Tell me how many lines hold "Continue", please, using only the number.

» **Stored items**
##########

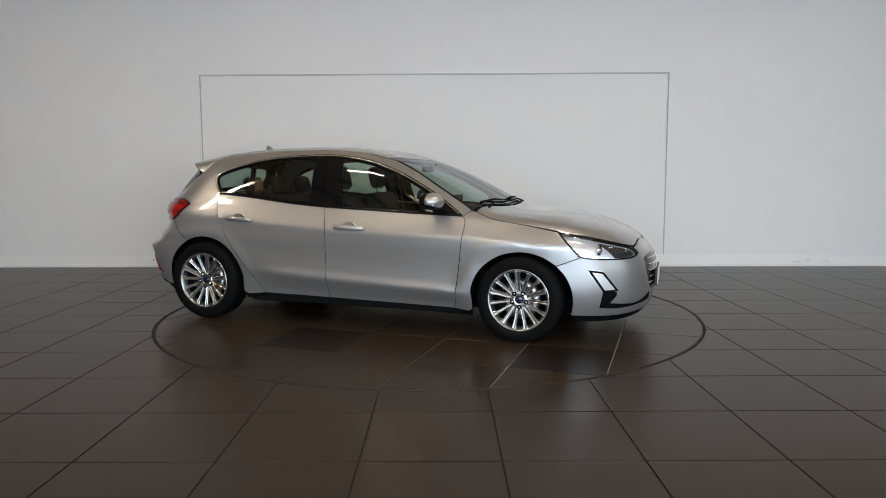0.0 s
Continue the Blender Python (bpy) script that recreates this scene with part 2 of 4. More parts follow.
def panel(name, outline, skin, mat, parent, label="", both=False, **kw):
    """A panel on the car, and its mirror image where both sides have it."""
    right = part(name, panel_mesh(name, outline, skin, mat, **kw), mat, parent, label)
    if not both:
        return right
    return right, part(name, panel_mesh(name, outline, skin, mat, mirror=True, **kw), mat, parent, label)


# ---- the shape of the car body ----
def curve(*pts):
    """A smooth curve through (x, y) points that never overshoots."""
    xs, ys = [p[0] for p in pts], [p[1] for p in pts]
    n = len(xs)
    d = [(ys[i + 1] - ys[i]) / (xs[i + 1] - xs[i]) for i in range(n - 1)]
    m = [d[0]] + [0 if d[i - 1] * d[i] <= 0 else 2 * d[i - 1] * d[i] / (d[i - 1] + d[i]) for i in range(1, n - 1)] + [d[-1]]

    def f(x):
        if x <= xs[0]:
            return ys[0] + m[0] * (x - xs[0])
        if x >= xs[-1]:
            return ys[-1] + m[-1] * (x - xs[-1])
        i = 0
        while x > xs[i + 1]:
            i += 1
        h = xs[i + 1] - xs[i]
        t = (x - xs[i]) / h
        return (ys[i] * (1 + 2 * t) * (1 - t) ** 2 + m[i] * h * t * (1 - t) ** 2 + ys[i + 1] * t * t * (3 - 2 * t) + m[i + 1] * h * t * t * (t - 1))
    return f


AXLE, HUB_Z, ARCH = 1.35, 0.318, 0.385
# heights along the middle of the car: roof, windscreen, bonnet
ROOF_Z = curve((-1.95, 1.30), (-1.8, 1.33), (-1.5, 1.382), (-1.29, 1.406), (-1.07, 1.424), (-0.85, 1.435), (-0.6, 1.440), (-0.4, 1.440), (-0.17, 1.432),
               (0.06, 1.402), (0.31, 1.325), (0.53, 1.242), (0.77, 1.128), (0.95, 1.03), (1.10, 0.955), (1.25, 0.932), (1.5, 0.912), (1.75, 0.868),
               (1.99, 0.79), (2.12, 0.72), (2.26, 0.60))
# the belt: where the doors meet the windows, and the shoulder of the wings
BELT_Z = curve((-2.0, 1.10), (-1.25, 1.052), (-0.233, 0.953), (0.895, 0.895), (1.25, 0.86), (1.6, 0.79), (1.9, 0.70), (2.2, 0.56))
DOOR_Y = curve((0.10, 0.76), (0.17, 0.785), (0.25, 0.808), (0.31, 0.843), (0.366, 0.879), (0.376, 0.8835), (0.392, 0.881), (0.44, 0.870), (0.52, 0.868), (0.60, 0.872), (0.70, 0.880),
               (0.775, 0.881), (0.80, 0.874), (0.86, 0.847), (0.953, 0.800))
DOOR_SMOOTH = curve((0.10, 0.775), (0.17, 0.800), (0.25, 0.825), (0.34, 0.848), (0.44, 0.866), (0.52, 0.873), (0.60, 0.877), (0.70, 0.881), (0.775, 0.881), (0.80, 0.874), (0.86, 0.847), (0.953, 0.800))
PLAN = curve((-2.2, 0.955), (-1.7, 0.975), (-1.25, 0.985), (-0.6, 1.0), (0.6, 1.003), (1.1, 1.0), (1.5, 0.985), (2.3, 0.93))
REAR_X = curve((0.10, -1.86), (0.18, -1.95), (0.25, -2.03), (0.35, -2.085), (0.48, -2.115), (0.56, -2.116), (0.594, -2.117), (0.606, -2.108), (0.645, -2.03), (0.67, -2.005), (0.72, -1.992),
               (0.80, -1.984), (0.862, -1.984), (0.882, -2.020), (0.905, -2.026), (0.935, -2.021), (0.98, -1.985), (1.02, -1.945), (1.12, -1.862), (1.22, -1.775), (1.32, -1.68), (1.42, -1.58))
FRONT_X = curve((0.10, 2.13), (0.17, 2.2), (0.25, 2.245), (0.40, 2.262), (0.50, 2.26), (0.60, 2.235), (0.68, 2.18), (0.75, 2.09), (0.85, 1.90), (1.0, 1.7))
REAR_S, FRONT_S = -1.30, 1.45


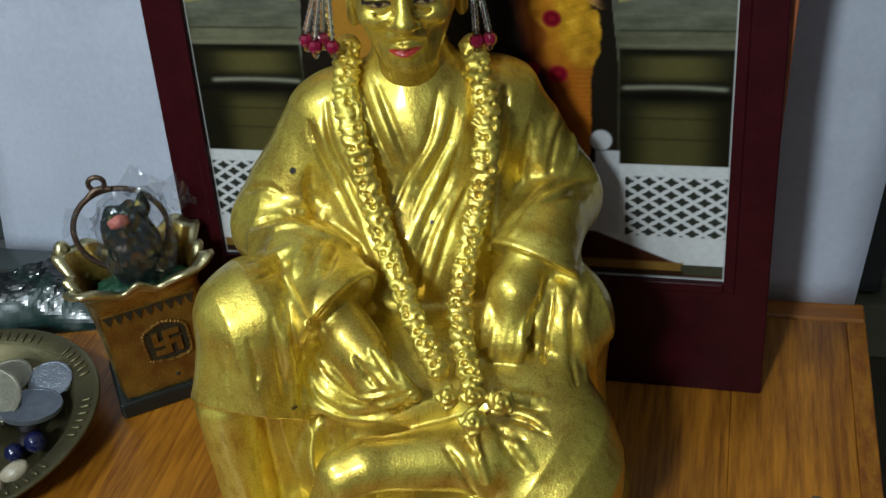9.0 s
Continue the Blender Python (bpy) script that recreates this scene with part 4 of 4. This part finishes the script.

##########

» **Response to this task**
2